コーヒーカップを受け皿の上に静かに置き視線を上げると、少し離れた席に座る男女が目に留まった。なにやら楽しそうにおしゃべりをしている。他に目を向けるとカウンターに座っている客がこの喫茶店の店主と会話をしているのが見えた。彼らはいったい何を話しているのだろうか、そんな好奇心が胸をくすぐる。
誰かが話していることがなぜか無性に気になる。みんなの声を聞いてみたい。好奇心が衝動となってそれを加速させる。そうだ、お金はある、それに自分は自由だ、誰にも拘束されない、だったら耳を手に入れてもいいじゃないか。
両親を亡くした傷心すら忘れるほどの衝動に突き動かされ、ケンは病院へ足早に向かう。そして医者との情熱的な相談の末、ケンは生まれて初めて聴覚を得ることになった。
次に目が覚めたとき、それが完全な人としての人生の始まりだ。はちきれそうな期待を胸にケンは麻酔で眠り、人工聴覚の取り付け手術が始まった。
気がつくと病院の清潔感のある白い天井が見えた。まだ麻酔の効果が少し残っているのか、体がだるく起き上がれそうにない。
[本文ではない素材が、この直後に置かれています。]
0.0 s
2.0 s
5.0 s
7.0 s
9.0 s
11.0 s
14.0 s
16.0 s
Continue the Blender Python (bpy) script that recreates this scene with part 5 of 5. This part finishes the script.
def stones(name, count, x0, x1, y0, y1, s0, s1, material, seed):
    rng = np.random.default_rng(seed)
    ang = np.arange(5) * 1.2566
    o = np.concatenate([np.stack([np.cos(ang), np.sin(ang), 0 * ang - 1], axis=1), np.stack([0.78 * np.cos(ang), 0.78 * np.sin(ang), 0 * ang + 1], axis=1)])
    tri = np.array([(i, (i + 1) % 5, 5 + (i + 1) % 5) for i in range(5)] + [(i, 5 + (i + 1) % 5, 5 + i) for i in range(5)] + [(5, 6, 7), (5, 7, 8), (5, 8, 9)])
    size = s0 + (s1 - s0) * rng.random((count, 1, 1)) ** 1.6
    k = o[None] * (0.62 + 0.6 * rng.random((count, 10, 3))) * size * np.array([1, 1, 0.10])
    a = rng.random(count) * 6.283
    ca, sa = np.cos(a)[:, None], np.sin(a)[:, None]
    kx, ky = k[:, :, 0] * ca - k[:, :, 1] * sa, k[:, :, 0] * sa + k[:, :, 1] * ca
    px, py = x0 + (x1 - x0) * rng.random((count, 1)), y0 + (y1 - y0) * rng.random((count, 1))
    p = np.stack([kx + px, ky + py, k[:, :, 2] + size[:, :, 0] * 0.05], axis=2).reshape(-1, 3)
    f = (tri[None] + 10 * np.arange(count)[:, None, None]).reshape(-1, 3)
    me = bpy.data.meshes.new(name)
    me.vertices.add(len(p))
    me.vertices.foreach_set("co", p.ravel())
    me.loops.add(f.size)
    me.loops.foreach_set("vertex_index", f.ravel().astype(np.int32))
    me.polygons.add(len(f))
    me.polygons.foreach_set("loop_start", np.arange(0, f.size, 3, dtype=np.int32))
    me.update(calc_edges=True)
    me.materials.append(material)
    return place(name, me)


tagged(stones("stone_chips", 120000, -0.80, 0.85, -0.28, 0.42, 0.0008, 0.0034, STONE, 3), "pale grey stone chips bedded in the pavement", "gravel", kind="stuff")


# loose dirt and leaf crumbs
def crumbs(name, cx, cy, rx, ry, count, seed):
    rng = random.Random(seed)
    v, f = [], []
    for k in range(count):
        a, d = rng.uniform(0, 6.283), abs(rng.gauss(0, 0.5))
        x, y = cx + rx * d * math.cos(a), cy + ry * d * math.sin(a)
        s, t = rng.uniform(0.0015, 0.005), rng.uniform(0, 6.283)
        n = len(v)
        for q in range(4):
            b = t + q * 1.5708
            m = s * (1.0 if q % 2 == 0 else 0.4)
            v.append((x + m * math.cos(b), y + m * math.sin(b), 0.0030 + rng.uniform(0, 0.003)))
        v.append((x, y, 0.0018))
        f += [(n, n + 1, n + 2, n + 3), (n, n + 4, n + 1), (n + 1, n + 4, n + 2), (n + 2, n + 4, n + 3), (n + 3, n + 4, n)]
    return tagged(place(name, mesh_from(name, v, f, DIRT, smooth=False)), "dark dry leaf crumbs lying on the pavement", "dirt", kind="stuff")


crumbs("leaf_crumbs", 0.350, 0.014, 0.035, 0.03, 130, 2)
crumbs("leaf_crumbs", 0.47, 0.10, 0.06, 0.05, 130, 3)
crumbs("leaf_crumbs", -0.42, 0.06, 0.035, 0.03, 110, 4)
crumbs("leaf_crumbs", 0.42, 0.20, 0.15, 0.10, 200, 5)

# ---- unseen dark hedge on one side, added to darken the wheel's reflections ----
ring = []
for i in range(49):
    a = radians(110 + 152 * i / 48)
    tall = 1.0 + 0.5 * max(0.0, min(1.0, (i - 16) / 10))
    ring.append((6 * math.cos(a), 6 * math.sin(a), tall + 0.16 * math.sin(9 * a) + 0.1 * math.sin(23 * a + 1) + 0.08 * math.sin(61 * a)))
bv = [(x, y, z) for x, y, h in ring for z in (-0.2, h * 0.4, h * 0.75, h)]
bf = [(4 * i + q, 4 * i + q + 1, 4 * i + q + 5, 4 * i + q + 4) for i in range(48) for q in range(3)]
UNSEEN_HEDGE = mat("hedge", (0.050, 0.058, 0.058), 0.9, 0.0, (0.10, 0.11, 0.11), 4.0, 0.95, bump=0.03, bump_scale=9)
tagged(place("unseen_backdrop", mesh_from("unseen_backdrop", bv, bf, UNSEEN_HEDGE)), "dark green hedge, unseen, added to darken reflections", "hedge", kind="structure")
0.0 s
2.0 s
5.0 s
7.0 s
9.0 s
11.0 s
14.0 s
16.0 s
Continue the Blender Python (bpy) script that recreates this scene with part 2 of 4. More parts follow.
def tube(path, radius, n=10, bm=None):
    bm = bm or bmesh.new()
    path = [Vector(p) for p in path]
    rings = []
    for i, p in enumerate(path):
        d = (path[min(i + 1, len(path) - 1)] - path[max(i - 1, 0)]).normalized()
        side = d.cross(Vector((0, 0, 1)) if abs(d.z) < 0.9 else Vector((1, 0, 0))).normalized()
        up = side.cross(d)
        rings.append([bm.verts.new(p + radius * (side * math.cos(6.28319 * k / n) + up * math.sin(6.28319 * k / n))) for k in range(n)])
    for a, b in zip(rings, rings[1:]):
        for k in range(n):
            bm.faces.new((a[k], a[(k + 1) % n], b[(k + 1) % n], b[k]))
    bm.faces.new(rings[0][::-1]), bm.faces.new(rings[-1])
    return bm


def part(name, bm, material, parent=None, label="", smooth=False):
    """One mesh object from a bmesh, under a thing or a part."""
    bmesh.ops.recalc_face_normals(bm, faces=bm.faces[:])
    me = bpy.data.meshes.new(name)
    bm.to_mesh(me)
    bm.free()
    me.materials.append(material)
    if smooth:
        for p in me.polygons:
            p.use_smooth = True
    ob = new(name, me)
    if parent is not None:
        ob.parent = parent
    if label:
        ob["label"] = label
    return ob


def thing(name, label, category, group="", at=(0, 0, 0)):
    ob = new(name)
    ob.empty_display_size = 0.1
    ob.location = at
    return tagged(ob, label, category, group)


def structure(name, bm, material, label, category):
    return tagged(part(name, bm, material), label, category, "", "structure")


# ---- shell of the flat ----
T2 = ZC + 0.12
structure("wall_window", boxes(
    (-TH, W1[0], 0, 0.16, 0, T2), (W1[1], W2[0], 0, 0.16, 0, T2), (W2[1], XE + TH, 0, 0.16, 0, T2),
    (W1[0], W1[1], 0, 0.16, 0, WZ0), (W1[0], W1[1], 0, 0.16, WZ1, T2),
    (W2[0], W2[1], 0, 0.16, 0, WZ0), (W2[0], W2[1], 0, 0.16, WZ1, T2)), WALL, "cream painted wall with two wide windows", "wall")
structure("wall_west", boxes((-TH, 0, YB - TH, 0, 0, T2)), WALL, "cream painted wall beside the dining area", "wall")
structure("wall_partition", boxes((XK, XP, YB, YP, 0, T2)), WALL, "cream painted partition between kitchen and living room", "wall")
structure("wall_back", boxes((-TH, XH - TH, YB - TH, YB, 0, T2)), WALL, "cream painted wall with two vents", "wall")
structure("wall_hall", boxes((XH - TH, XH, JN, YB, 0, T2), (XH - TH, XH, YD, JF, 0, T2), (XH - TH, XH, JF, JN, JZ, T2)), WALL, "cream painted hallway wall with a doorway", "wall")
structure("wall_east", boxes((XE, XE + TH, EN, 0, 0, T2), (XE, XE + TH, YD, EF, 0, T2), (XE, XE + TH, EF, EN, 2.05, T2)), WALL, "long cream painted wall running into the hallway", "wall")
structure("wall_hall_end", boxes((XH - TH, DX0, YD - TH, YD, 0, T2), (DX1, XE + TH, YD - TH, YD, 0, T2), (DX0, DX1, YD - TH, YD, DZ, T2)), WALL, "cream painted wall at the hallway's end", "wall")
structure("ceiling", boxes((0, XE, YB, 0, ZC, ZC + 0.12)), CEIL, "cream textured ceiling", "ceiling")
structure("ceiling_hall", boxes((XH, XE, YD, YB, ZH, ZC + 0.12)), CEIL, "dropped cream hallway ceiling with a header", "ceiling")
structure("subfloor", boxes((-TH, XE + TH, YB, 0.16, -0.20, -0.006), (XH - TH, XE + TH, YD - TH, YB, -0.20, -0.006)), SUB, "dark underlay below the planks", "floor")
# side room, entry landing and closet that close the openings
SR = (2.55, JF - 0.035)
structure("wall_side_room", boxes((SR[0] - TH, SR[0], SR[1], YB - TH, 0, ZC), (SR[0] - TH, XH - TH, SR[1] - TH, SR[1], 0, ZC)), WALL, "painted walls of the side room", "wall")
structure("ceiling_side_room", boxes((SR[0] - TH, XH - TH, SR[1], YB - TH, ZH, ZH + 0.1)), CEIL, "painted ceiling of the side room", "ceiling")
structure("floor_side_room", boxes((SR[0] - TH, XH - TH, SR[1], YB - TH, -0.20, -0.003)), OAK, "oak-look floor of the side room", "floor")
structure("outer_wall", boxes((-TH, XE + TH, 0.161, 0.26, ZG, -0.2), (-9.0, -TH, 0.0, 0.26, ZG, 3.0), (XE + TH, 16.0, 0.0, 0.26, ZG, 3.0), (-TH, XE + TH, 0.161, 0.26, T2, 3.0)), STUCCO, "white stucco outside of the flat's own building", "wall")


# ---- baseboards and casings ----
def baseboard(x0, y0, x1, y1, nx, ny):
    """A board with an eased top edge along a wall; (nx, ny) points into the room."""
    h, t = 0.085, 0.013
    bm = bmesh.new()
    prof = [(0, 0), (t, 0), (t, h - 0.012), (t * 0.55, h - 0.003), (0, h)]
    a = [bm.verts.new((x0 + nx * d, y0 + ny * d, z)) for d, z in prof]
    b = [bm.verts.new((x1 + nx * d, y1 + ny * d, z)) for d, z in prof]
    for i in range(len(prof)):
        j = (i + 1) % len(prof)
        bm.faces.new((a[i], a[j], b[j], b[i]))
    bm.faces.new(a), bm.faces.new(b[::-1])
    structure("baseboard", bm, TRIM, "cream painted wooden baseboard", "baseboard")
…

仕方がないので、黙って天井を見つめていた。
しばらくそうしているとケンの意識が覚醒したことを機械に知らされたのか、医者と看護師がやってきた。
「気がつきましたか、私の声は聞こえますか」
まだ聴覚による言語の認識になれていないためはっきりとそう聞こえたわけではないが、ケンはそれを聞いて小さく首を縦に動かした。
病室ではケンが目覚めたときから心音を表す機械音や空調の音などいくつもの音が存在していたが、初めて耳が使えることを意識したのはその一言だった。
「それはよかった。どうやら言語音声認識の拡張チップもうまく機能しているようです」
聴覚のない生活を長く送っていたせいで通常であればケンは音が聞こえるようになっても音声の認識はできず、まるで外国語を聞いているように何を言っているのかわからないのだが、人口聴覚の手術のときに同時に脳に埋め込まれた言語学習用の拡張チップのおかげで子供が長い時間をかけて言語を理解するような手間を省くことができたのだ。
ケンはこのとき生まれて初めて人の声を聞いた。その時の感動はケンの脳に一生かすれることなく鮮明に記憶されることとなった。初めて聴覚を使った瞬間、初めて聞いた言葉は不明瞭で事務的な言葉だったがとても優しい響きだった。真っ白で無機質なところに暖色系のきれいな花が咲いたような感じがした。
嬉しさのあまり涙が出る。泣きながら嬉しさと感謝の気持ちを表そうとなんとか言葉を発そうとするが、拡張チップに舌と声帯を言語に対応させてすぐにしゃべることができるようにする機能はないので、あ~、うー、と言葉にならない声しか出なかった。
「まだ話すことはできないので、これからゆっくりリハビリして話せるようになりましょう」
今、話すことができないのがとてももどかしかったが、これから自分も喋れるようになるのだと思うとワクワクが止まらなかった。